§ **TASK DETAILS**
Starting at the line containing "ob = bpy.data.objects.new(name, data)", copy each line exactly, ending with the line containing "made[o].parent = made.get(o.parent, o.parent)". Leave out everything else.

== == ==

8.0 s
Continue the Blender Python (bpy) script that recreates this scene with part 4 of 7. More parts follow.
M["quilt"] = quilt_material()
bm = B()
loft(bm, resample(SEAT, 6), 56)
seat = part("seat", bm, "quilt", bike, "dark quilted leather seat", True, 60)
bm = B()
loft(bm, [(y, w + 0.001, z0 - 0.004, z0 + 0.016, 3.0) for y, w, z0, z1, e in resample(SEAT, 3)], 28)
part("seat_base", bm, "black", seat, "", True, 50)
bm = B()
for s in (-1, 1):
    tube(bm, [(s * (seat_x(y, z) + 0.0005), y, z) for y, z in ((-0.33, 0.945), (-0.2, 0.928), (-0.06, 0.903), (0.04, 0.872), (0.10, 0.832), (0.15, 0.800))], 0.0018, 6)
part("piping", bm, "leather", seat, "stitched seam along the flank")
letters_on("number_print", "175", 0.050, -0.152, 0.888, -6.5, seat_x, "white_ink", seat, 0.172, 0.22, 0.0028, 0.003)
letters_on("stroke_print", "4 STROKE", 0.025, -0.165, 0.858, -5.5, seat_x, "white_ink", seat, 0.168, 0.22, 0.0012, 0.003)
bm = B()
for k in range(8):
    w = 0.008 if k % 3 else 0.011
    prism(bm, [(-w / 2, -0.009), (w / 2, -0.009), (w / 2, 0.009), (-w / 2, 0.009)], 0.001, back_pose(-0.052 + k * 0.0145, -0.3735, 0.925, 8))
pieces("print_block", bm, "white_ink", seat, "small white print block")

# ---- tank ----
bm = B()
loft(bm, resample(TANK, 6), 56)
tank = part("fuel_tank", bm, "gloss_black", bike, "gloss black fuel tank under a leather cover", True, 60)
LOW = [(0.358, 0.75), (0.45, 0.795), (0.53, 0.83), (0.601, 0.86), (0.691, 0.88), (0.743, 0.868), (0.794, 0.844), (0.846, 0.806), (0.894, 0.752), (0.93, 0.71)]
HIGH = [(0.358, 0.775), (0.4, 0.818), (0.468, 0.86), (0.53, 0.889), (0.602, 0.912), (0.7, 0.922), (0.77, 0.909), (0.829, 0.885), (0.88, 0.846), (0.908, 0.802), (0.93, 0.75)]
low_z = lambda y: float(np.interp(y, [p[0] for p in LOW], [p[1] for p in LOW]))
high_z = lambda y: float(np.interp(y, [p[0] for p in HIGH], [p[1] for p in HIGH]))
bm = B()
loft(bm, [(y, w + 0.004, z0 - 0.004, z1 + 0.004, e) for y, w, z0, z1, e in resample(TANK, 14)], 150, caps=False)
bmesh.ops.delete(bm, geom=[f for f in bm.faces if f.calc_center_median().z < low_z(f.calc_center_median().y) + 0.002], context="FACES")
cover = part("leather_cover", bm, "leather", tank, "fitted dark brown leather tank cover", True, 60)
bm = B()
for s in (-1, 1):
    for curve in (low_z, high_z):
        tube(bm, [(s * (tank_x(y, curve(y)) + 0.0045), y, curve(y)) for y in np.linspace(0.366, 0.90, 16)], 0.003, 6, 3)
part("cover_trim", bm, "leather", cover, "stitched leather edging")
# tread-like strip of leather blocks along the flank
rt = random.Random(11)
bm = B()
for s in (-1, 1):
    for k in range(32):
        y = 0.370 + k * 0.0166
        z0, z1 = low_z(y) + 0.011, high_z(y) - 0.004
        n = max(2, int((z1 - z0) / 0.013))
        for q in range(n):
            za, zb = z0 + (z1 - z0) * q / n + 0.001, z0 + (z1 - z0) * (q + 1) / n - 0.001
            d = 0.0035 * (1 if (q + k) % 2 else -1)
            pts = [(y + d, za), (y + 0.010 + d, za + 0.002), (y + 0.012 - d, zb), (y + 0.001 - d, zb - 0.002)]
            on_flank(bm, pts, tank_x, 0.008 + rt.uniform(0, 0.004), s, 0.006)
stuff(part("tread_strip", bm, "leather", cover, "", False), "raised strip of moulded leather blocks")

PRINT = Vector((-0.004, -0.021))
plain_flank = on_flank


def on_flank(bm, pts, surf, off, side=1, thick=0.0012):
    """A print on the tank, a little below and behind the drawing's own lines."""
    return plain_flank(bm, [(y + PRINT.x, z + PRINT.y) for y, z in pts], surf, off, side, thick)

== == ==

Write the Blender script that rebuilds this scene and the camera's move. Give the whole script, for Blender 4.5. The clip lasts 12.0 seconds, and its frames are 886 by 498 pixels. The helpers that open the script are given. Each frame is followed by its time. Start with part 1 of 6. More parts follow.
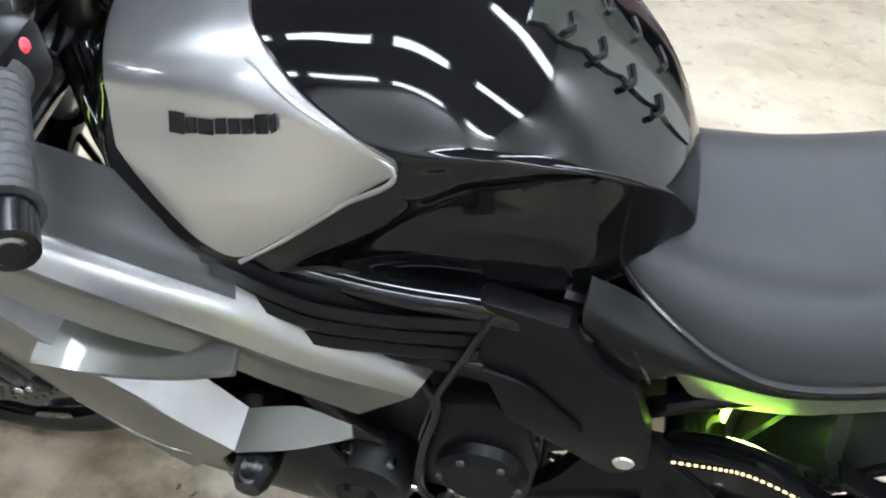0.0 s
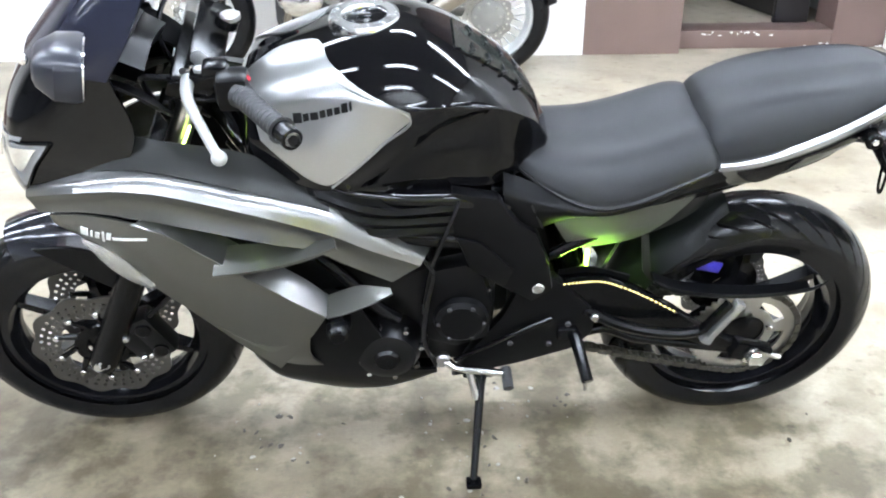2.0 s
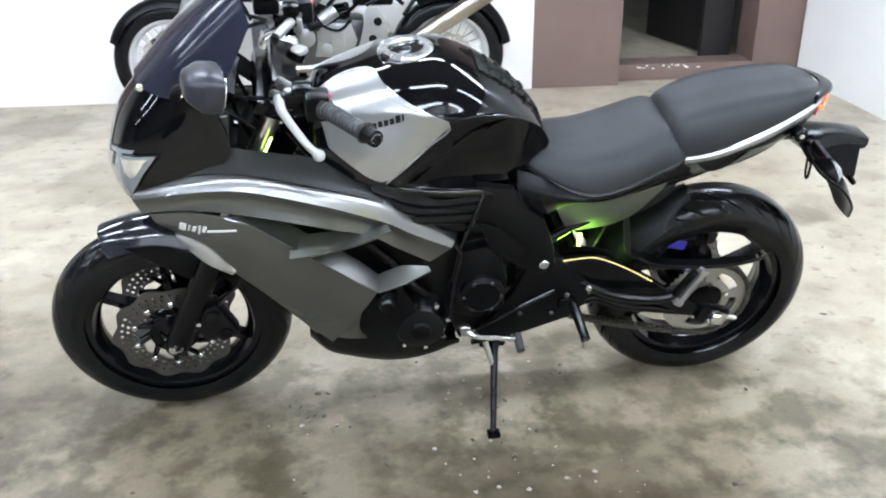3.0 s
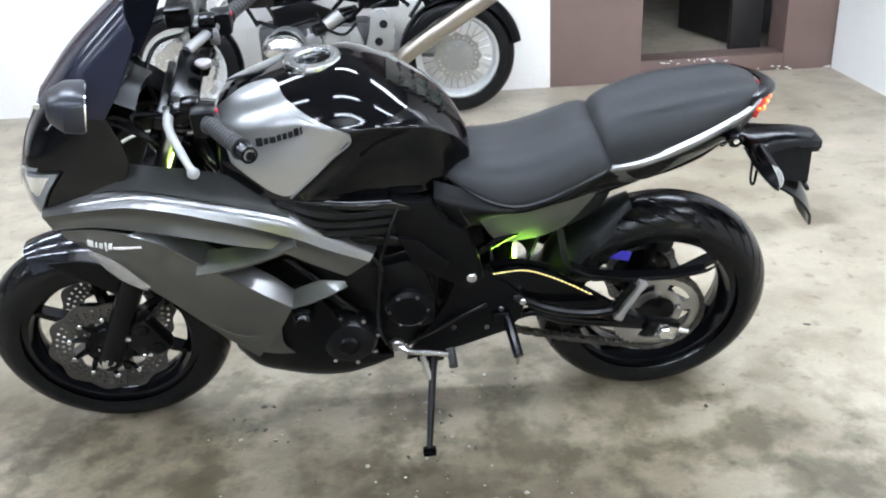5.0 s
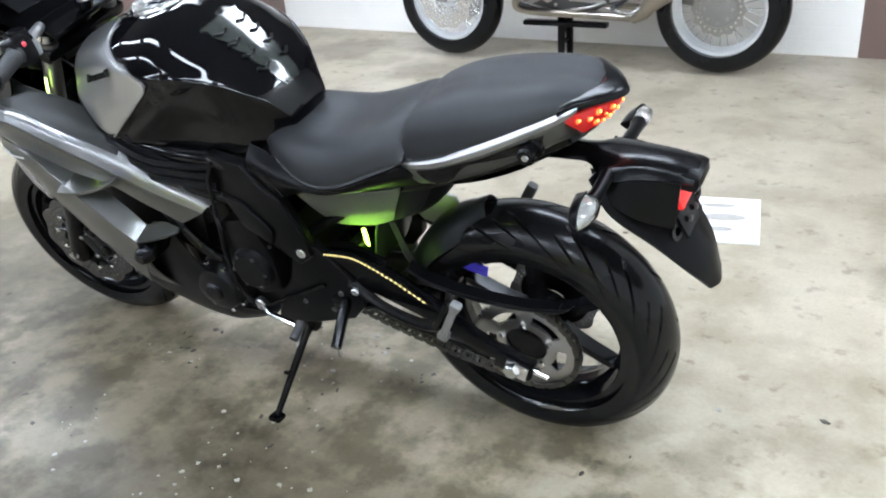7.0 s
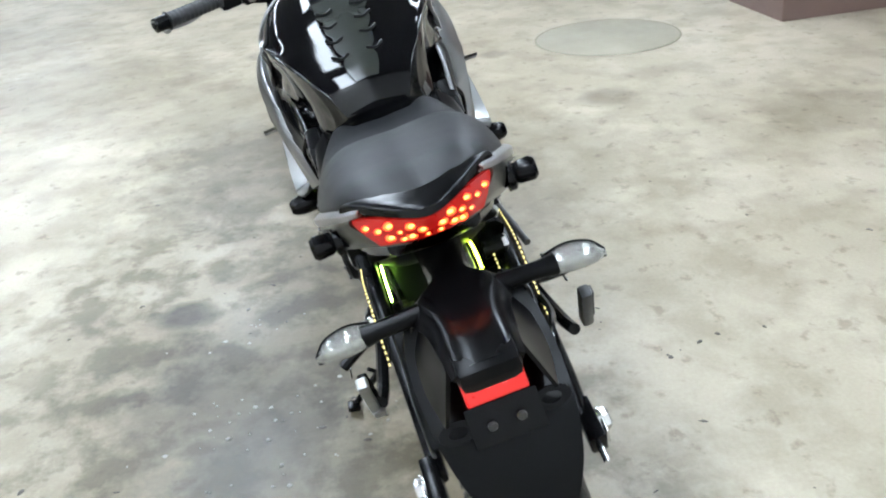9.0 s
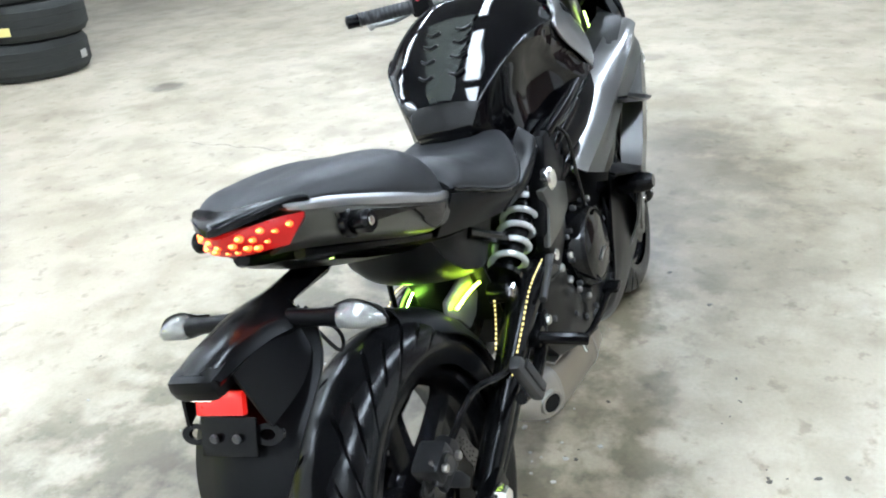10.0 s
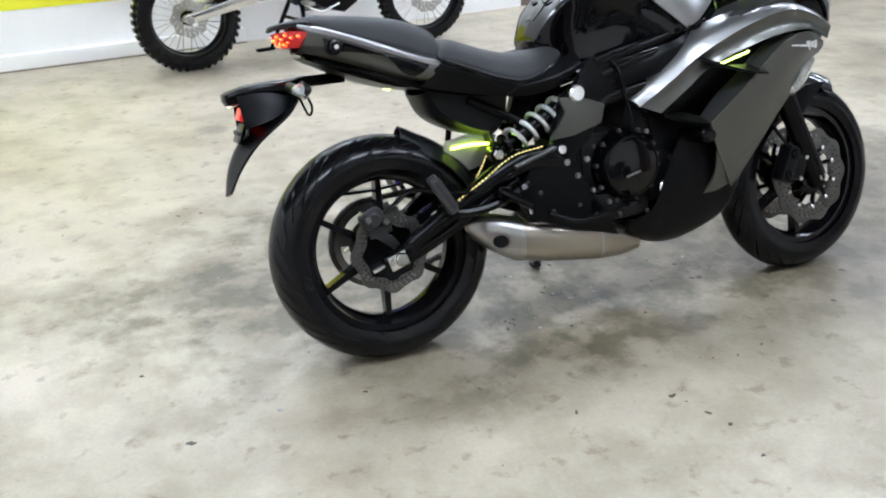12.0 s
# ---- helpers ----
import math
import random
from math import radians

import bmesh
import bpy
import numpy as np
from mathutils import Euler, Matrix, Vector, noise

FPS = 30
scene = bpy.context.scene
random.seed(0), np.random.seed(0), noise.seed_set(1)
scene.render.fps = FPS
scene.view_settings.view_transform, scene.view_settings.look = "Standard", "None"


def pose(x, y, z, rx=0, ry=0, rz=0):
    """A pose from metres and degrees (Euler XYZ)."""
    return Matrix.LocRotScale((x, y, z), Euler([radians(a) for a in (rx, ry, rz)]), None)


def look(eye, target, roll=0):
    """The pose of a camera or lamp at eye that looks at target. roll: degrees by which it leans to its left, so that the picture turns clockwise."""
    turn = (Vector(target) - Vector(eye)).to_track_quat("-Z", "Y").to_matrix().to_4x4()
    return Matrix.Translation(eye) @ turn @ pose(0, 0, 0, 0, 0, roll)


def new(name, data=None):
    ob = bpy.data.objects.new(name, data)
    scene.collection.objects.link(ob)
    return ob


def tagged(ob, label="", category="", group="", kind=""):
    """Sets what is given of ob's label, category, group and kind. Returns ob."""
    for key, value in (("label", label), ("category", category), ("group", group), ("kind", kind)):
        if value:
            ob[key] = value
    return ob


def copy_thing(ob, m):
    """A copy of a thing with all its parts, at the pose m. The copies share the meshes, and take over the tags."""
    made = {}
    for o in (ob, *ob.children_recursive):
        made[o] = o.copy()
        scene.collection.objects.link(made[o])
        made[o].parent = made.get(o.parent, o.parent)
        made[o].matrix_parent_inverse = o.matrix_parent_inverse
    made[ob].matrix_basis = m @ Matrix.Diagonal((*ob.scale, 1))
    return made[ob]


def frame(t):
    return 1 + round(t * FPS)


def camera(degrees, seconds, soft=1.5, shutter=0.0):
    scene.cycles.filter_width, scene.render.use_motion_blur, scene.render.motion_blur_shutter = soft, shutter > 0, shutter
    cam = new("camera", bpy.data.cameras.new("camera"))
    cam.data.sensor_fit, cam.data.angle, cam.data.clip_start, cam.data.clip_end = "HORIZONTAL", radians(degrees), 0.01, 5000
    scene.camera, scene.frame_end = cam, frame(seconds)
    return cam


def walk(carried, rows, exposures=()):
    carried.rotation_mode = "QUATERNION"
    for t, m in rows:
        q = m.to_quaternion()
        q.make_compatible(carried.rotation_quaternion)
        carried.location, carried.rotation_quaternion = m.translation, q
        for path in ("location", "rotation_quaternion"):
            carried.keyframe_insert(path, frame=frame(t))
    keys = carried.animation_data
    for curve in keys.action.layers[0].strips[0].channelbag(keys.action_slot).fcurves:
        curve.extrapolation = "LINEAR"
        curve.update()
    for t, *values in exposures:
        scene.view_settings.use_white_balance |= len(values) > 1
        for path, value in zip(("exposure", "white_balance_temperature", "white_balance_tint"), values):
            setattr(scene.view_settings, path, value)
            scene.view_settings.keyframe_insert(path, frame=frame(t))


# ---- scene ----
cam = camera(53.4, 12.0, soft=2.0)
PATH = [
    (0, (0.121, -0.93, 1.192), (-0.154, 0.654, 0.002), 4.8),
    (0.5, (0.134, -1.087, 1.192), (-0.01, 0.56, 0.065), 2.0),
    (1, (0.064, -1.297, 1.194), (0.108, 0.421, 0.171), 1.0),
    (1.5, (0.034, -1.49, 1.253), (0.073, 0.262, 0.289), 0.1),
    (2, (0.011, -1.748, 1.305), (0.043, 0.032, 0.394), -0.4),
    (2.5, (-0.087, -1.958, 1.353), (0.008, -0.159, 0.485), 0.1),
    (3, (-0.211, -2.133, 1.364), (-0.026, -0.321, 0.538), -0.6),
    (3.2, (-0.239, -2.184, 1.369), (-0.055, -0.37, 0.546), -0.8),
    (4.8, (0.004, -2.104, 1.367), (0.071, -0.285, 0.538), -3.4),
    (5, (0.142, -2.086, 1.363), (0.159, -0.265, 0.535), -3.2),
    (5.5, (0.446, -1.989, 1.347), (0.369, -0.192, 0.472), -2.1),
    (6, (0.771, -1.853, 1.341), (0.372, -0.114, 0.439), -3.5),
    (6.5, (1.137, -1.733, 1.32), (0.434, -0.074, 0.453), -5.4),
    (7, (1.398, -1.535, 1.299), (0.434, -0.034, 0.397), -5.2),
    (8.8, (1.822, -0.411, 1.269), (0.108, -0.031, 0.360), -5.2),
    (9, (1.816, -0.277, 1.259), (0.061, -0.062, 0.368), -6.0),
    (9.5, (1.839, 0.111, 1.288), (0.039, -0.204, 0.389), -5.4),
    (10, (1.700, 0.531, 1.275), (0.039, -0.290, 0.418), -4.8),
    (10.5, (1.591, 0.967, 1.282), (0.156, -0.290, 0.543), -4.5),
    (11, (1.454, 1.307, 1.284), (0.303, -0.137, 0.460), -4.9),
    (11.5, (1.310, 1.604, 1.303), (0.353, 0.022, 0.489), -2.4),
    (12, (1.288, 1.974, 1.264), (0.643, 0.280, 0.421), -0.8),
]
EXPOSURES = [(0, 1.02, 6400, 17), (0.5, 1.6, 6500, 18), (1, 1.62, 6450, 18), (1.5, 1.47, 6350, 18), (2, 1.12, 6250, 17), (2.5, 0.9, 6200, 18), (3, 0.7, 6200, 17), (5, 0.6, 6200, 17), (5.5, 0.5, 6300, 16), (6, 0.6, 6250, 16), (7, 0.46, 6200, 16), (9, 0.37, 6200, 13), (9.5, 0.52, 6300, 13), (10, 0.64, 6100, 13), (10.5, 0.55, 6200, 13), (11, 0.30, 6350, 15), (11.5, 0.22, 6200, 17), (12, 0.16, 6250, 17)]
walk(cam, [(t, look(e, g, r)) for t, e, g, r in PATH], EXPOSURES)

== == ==

§ **PROBLEM SOLUTION**
    ob = bpy.data.objects.new(name, data)
    scene.collection.objects.link(ob)
    return ob


def tagged(ob, label="", category="", group="", kind=""):
    """Sets what is given of ob's label, category, group and kind. Returns ob."""
    for key, value in (("label", label), ("category", category), ("group", group), ("kind", kind)):
        if value:
            ob[key] = value
    return ob


def copy_thing(ob, m):
    """A copy of a thing with all its parts, at the pose m. The copies share the meshes, and take over the tags."""
    made = {}
    for o in (ob, *ob.children_recursive):
        made[o] = o.copy()
        scene.collection.objects.link(made[o])
        made[o].parent = made.get(o.parent, o.parent)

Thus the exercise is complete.